Il problema in Italia non è la ristretta élite che ci comanda, ma tutti gli altri
Secondo uno studio, il 4 per cento della popolazione controlla la società italiana; il 66,2 per cento è composto dagli “esclusi”, e in parte auto-esclusi, che hanno sfiducia nella politica e, ancor di più, nel mondo esterno. La stessa ricerca scopre che l’istruzione è il fattore che spacca più degli altri l’Italia.
Il 4 per cento della popolazione controlla la società italiana, con due ali più ampie, il 12,2 per cento di lavoratori autonomi, commercianti, professionisti, che non si interessano dei fatti collettivi, ma vivono bene così; e il 17,4 per cento che vive nella/della pubblica amministrazione (istruzione, sanità) che si sente appagato dalla sicurezza del posto di lavoro. Resta il 66,2 per cento di “esclusi”, e in parte auto-esclusi, che hanno sfiducia nella politica e, ancor di più, nel mondo esterno. È questo l’esito dello studio “La Società del 4 per cento” presentata a Roma da LibertàEguale, il gruppo liberaldemocratico della sinistra italiana (qui il testo e qui il video).
Che ci sia in Italia una élite è una non-notizia, si direbbe, perché ogni paese, dai migliori ai peggiori, ha un gruppo, più o meno ristretto, che guida il paese. Il dato anomalo, semmai è la sua ristrettezza quantitativa; ma ancora più anomalo è il modo in cui difende i suoi bastioni dagli assalti teoricamente possibili del resto della società. Infatti, nel 66,2 per cento c’è una componente importante, le persone in cerca di prima occupazione, in gran parte laureati, che ambirebbe a passare dalla marginalità al pieno coinvolgimento. E non ci riesce, perché il 4 per cento ha eretto muri quasi invalicabili, un po’ grazie alle corporazioni, un po’ perché regna grazie a un fattore diffuso e molecolare, perciò molto efficace, come la qualità dell’istruzione.
La ricerca mette insieme 54mila interviste su moltissimi aspetti della vita quotidiana, (dall’alimentazione alla politica, dai consumi culturali a internet) e cerca le correlazioni tra un elemento e l’altro. E cosa scopre? Che proprio l’istruzione è il fattore che spacca più degli altri l’Italia. Soprattutto la sua qualità. Senza istruzione sufficiente e competenze adeguate non si accede ai posti di comando; senza l’istruzione non si accede al mondo digitale; senza l’istruzione di qualità non si riesce neppure a “consumare” cultura, perché teatro, cinema, giornali e tutto il resto diventano inaccessibili. Ma il punto non è questo: il punto è che la scuola è piatta e non fa più selezione, anzi la selezione la fa chi può permettersi di studiare all’estero e comunque avere il supporto familiare, mentre il resto del mondo deve accontentarsi degli standard che trova. Se la scuola non fa la selezione, allora avviene al suo esterno, cioè nelle famiglie. Di qui l’elemento familistico, per cui buona parte dei farmacisti sono figli di farmacisti e di architetti (che lavorano) sono figli di architetti.
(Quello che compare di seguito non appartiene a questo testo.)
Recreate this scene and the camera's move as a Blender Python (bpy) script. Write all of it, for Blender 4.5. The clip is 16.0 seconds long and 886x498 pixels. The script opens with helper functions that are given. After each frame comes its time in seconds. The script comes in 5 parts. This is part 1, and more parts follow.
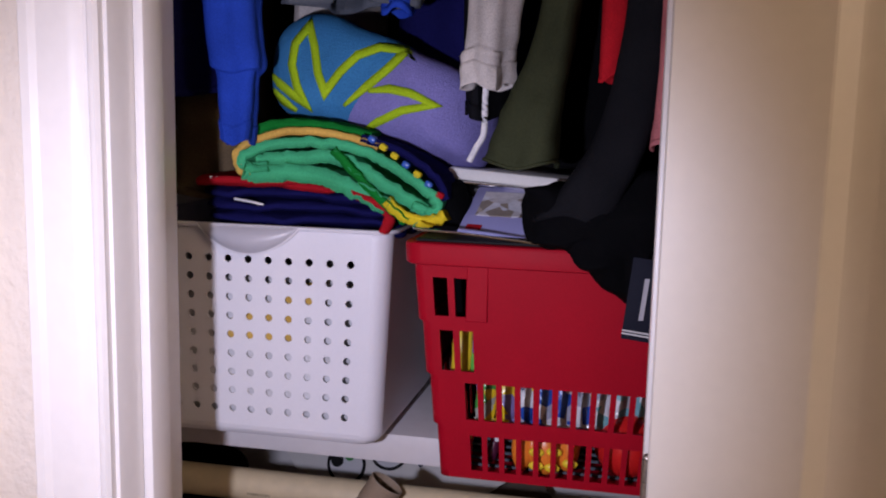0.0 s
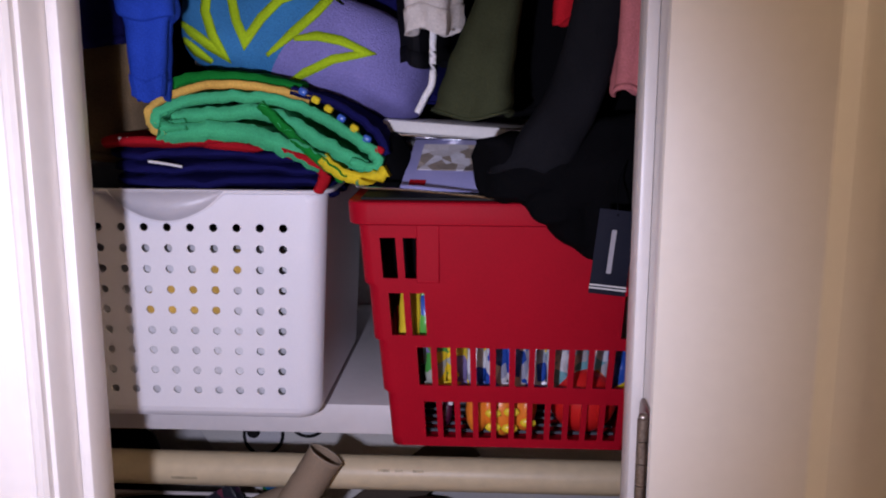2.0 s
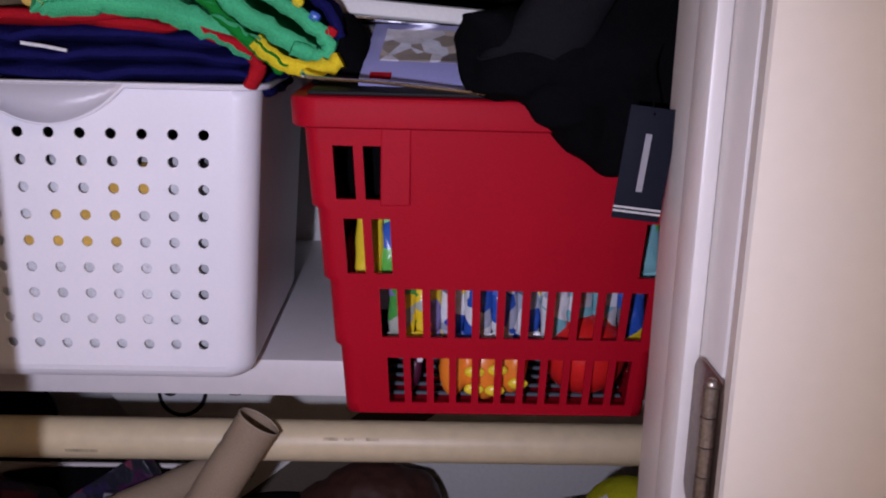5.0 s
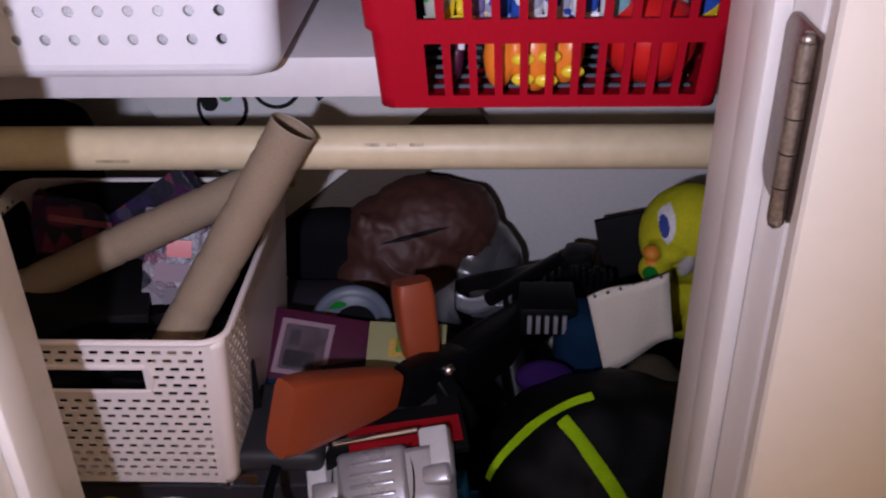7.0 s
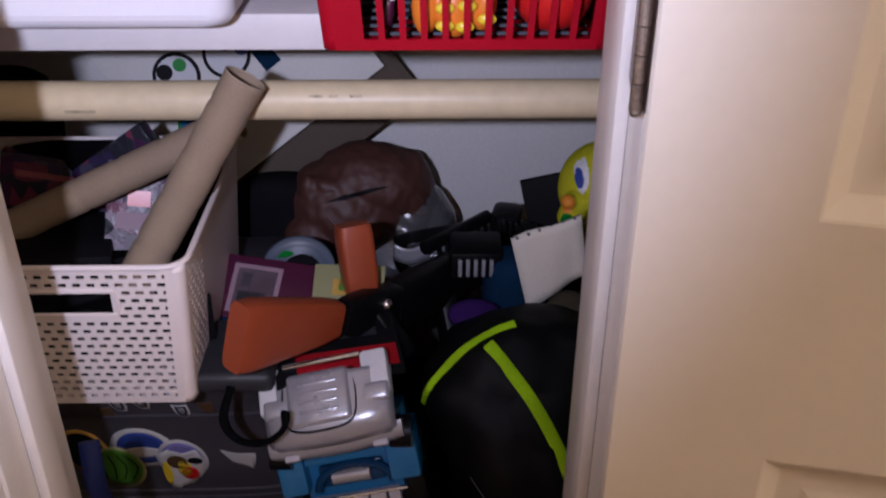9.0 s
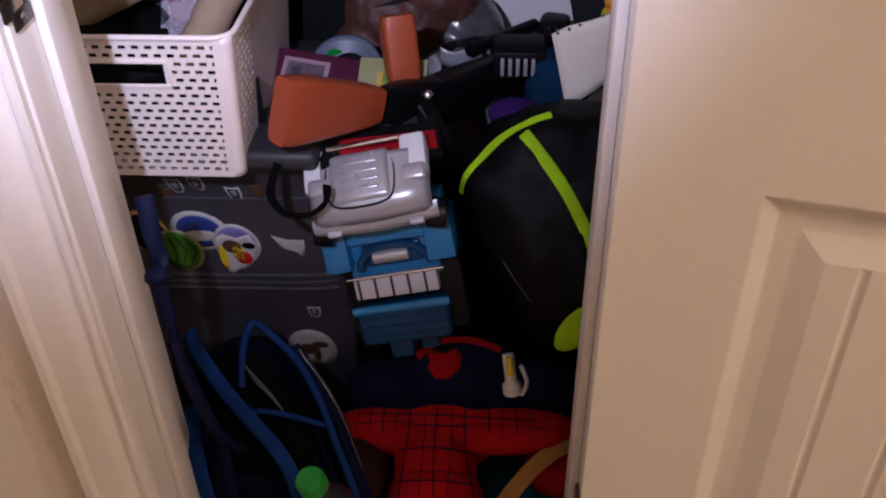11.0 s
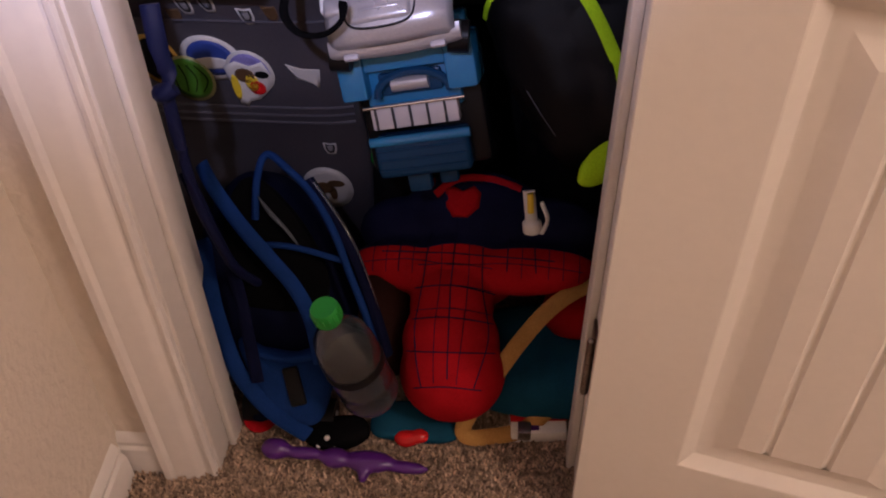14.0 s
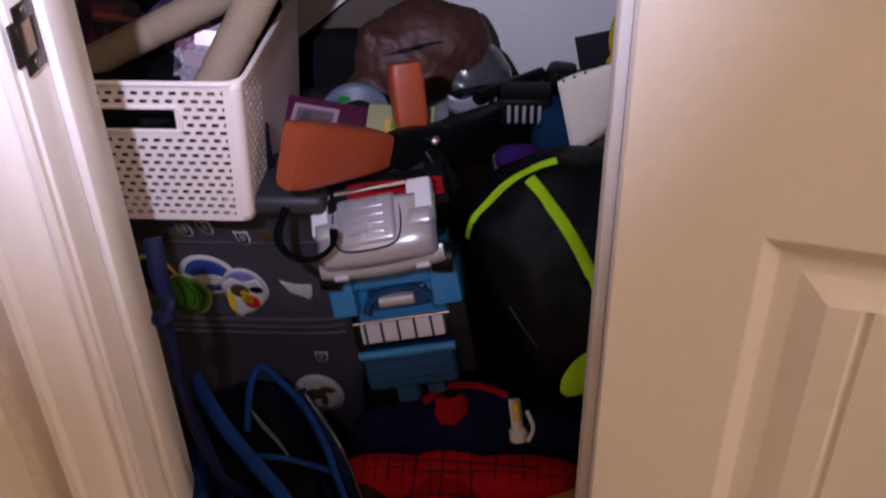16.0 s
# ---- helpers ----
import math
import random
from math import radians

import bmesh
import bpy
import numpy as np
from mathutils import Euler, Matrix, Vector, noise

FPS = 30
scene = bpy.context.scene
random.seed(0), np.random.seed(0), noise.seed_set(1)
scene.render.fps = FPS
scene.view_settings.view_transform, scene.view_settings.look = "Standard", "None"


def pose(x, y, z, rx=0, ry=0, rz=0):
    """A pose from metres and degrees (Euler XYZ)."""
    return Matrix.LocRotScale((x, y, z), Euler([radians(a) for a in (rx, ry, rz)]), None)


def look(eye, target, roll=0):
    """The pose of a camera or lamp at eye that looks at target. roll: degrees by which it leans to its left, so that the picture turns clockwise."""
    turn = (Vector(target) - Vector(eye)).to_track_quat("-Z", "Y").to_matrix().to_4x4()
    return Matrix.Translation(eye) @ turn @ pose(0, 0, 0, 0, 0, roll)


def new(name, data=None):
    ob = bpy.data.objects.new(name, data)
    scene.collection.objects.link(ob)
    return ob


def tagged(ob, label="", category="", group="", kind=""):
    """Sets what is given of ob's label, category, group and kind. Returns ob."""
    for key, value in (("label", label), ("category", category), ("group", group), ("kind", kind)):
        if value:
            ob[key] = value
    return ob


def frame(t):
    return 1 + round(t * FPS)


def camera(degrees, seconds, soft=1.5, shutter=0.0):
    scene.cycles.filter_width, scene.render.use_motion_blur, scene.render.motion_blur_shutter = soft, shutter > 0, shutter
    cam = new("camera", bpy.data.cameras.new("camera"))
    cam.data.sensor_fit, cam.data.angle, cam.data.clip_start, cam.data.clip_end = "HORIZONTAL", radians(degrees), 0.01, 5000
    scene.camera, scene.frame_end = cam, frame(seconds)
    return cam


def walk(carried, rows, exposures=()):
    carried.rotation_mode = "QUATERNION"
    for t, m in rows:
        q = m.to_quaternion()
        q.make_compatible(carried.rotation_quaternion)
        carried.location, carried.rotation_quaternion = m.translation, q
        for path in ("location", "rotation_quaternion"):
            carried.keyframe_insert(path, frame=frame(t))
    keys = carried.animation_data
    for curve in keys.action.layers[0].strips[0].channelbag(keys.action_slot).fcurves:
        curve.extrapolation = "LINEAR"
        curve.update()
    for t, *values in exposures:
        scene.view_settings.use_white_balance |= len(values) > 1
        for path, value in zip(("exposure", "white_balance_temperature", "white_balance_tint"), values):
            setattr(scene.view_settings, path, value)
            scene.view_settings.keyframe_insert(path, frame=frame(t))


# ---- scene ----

Il resto del blocco sociale si tiene con le regole delle corporazioni che sono passate da garanzia per il pubblico, a garanzia degli interni (gli inclusi) contro gli esterni. La cittadella del 4 per cento si difende anche perché dal resto del mondo non arriva la potenza della competenza, che non può che arrivare dalla scuola, la quale non selezionando più, non è il fattore discriminante della classe dirigente, e cede questo compito alla società civile, cioè alle famiglie. Il circolo così si chiude.
[**Video_box_2**]Se questa consapevolezza fosse diffusa, il gioco per gli innovatori sarebbe facile, ma non è così: la domanda che arriva dal 66,2 per cento è fondamentalmente una domanda di protezione, sulle pensioni, sulla certezza dell’impiego, persino sulla non centralità del merito. È in sostanza un’auto-narrazione minimalista, anche se ci sono opposte visioni tra giovani da un lato e pensionati/casalinghe dall’altro. Chi oggi gioca politicamente la carta dell’offerta di protezione, di difesa, sembra trovare più ascolto, ma una contro-narrazione che attacchi i nodi strutturali (come la scuola, ad esempio) che perpetuano la marginalità di strati così ampi della popolazione (soprattutto al sud) è possibile, ed è già in campo. La differenza è tra rompere le catene e renderle più accomodanti. Sono le due opzioni politiche che cominciano a diventare distintive. Cominciano.